Восприимчивость и отзывчивость, необычайный интерес к явлениям, вещам и людям, при этом все это чрезвычайно демократическое. Внимание Горького не направлено на знаменитое, прославленное, сильное. Хотя он отнюдь не грешит завистливым демагогством и вовсе не отгораживается и от таких явлений, все же больше всего поражает в нем инициативнейший и нисколько не деланный интерес к явлениям иногда поразительно мелким, таким, что сразу не разберешь: стоит ли интересоваться вот таким-то человеком, вот такой-то книжкой, вот такими-то малюсенькими событиями. Но чуткость и отзывчивость Горького — это черты замечательного художника. Это ведь не простое любопытство и не простая нервная подвижность, это умение раскрыть в маленьком типичное. Горький жадно ищет конкретного потому, что как художник он именно в конкретном раскрывает порою величественные синтезы.

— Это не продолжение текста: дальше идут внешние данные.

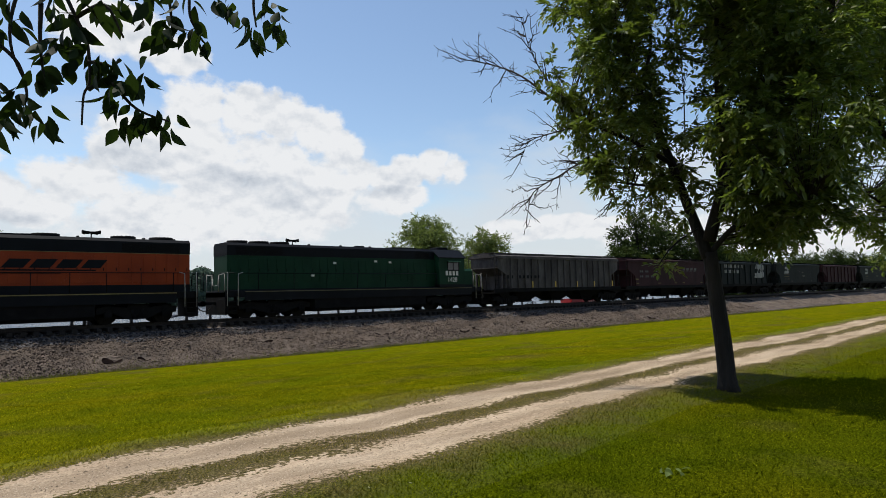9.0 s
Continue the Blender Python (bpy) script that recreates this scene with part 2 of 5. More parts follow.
sun.data.energy, sun.data.angle, sun.data.color = 4.8, radians(0.55), (1.0, 0.95, 0.86)
sun_way = Vector((math.sin(radians(SUN_AZ)) * math.cos(radians(SUN_EL)), math.cos(radians(SUN_AZ)) * math.cos(radians(SUN_EL)), math.sin(radians(SUN_EL))))
sun.matrix_basis = look(sun_way * 100, (0, 0, 0))
scene.view_settings.exposure = 0.0

# ---- ground, road, embankment, water ----
def add_grass_nodes(nt):
    """Mown grass, sunlit yellow-green with worn and darker patches. Gives a colour socket and a fine height."""
    N, L = nt.nodes, nt.links
    tc = N.new("ShaderNodeTexCoord")
    def noise_of(scale, detail, squash=1.0):
        mp = N.new("ShaderNodeMapping")
        mp.inputs["Scale"].default_value = (1, squash, 1)
        L.new(tc.outputs["Object"], mp.inputs["Vector"])
        t = N.new("ShaderNodeTexNoise")
        t.inputs["Scale"].default_value, t.inputs["Detail"].default_value = scale, detail
        L.new(mp.outputs["Vector"], t.inputs["Vector"])
        return t.outputs["Fac"]
    fine, mid, big = noise_of(48, 7), noise_of(1.6, 6), noise_of(0.22, 4, 1.8)
    sep_xyz = N.new("ShaderNodeSeparateXYZ")
    L.new(tc.outputs["Object"], sep_xyz.inputs[0])
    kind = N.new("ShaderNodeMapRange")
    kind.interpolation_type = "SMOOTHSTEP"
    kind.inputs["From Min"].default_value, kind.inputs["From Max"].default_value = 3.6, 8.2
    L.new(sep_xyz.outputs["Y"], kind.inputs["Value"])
    # near lawn is greener, and its colour is also lowered for shaded grass
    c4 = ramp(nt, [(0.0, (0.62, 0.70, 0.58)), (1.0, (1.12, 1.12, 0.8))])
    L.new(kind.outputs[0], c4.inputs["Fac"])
    c1 = ramp(nt, [(0.32, (0.020, 0.024, 0.001)), (0.5, (0.088, 0.092, 0.002)), (0.68, (0.178, 0.172, 0.008))])
    L.new(fine, c1.inputs["Fac"])
    c2 = ramp(nt, [(0.3, (0.74, 0.80, 0.80)), (0.52, (1.0, 1.0, 1.0)), (0.72, (1.14, 1.10, 1.10))])
    L.new(mid, c2.inputs["Fac"])
    c3 = ramp(nt, [(0.3, (0.82, 0.95, 0.9)), (0.7, (1.18, 1.06, 0.9))])
    L.new(big, c3.inputs["Fac"])
    def times(a, b):
        m = N.new("ShaderNodeMix")
        m.data_type, m.blend_type = "RGBA", "MULTIPLY"
        m.inputs[0].default_value = 1
        L.new(a, m.inputs["A"])
        L.new(b, m.inputs["B"])
        return m.outputs["Result"]
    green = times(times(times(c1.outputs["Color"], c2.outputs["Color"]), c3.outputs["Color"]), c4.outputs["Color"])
    # dry olive-brown turf beside the road
    bend = N.new("ShaderNodeMapRange")
    for key, v in (("From Min", 0), ("From Max", 34), ("To Min", 5.85), ("To Max", 7.6)):
        bend.inputs[key].default_value = v
    L.new(sep_xyz.outputs["X"], bend.inputs["Value"])
    def calc(op, a, b):
        nd = N.new("ShaderNodeMath")
        nd.operation = op
        for i, v in enumerate((a, b)):
            if isinstance(v, (int, float)):
                nd.inputs[i].default_value = v
            else:
                L.new(v, nd.inputs[i])
        return nd.outputs[0]
    across = calc("SUBTRACT", sep_xyz.outputs["Y"], bend.outputs[0])
    away = calc("ADD", calc("ABSOLUTE", across, 0.0), calc("MULTIPLY", across, 0.08))
    dryness = N.new("ShaderNodeMapRange")
    for key, v in (("From Min", 1.9), ("From Max", 0.8), ("To Min", 0.0), ("To Max", 0.85)):
        dryness.inputs[key].default_value = v
    L.new(calc("ADD", away, calc("MULTIPLY", calc("SUBTRACT", mid, 0.5), 3.4)), dryness.inputs["Value"])
    dry = ramp(nt, [(0.3, (0.022, 0.020, 0.006)), (0.5, (0.070, 0.058, 0.017)), (0.72, (0.165, 0.125, 0.045))])
    L.new(fine, dry.inputs["Fac"])
    # thin worn patches elsewhere on the lawn
    thin = N.new("ShaderNodeMapRange")
    for key, v in (("From Min", 0.54), ("From Max", 0.74), ("To Min", 0.0), ("To Max", 0.6)):
        thin.inputs[key].default_value = v
    L.new(noise_of(0.55, 7), thin.inputs["Value"])
    both = N.new("ShaderNodeMix")
    both.data_type = "RGBA"
    L.new(calc("MAXIMUM", dryness.outputs[0], thin.outputs[0]), both.inputs[0])
    L.new(green, both.inputs["A"])
    L.new(dry.outputs["Color"], both.inputs["B"])
    return both.outputs["Result"], fine, mid, tc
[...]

Ласковость и простота, с которой он встречает гостей, сначала обескураживающая, а затем притягивающая к нему непобедимой силой, осведомленность его обо всем, что делается на свете, и особенно у нас в СССР, изумительная, колоссальная переписка, — все это куски одного целого — его художественного гения. Основами этого гения как раз и являются изумительная восприимчивость ко всему окружающему и предельная отзывчивость на все, соприкасающееся с ним, при этом восприимчивость, поднимающая отдельные факты до общезначимости, и отзывчивость, перерождающая порою нестройные и невнятные звуки в музыкальный тон чистого искусства.
Из этого, конечно, следует, что Горький не только художник в своих произведениях, он художник и в жизни. И письма его, и разговоры, и гримасы, и жесты — все носит на себе печать художника.

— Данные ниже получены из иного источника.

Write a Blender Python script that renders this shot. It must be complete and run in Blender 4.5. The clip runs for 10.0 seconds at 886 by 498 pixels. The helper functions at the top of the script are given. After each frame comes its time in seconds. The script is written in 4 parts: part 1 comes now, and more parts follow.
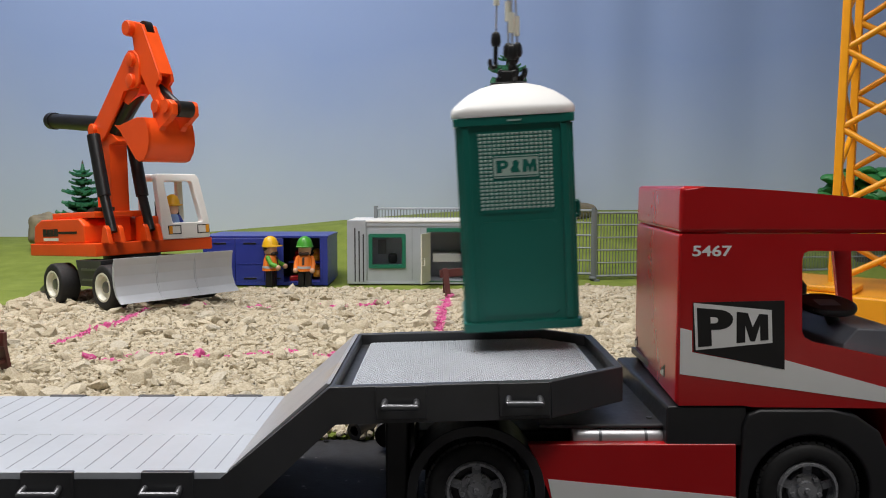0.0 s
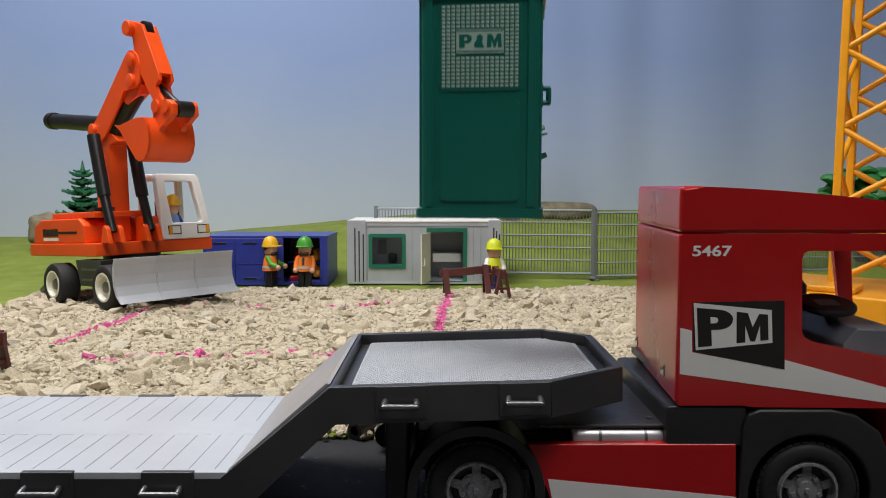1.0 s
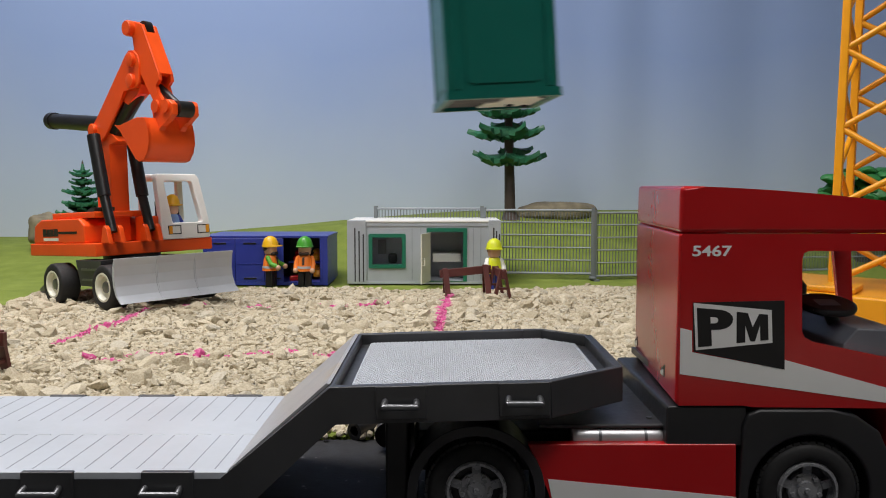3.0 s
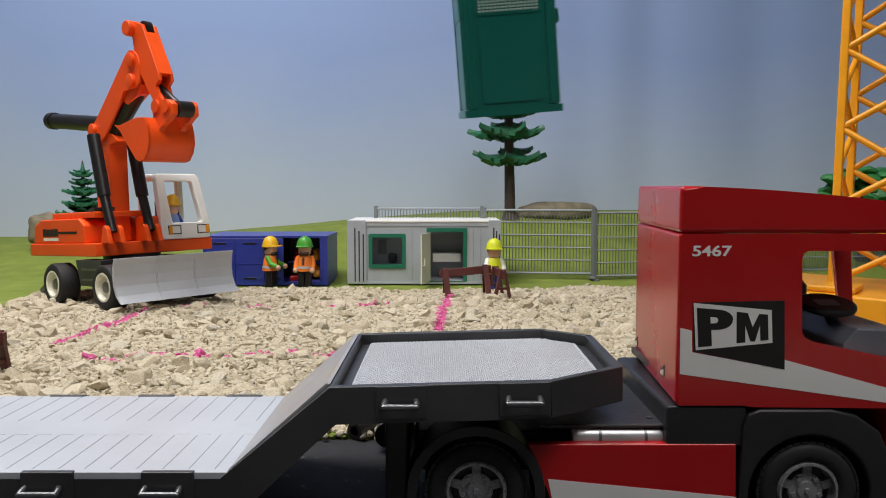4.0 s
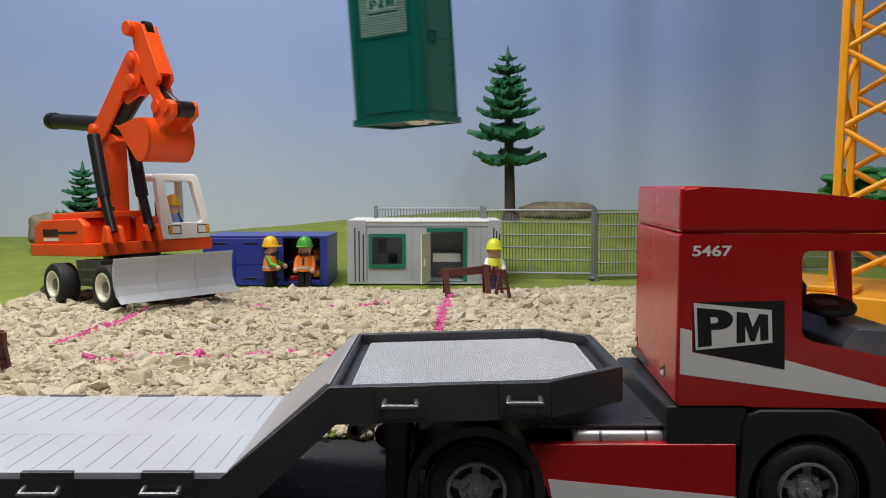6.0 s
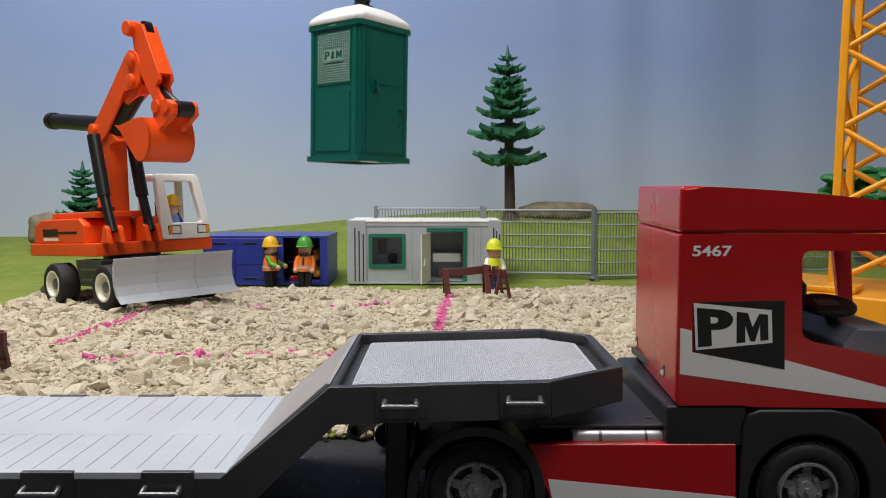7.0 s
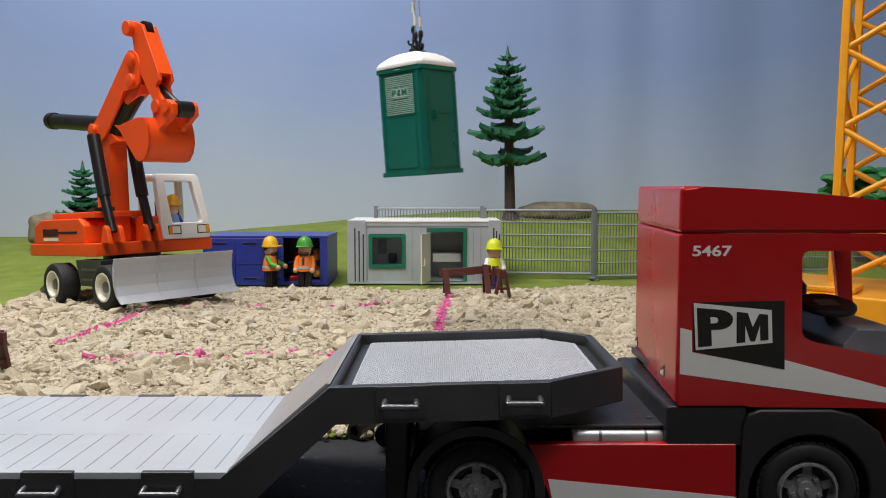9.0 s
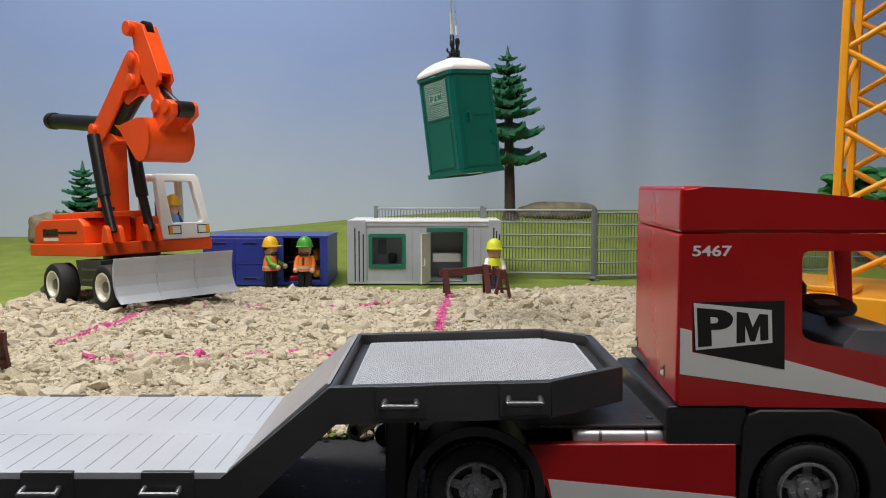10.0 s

Вот как только убережется Алексей Максимович от чрезмерного натиска любящих и жаждущих прикоснуться к нему, к этому звучащему при всяком прикосновении, как певучий колокол, человеку, когда он приедет к нам, сюда?
Если его друзья не окружат его какой-нибудь особой стражей, то, пожалуй, от ласк миллионов трепещущих симпатией рук не поздоровится этой красавице душе, расцветающей таким нежным, таким многоцветным, таким узорным цветком в наше суровое время.
Любите Горького, но смотрите, товарищи, берегите его; сам-то он себя не очень умеет беречь.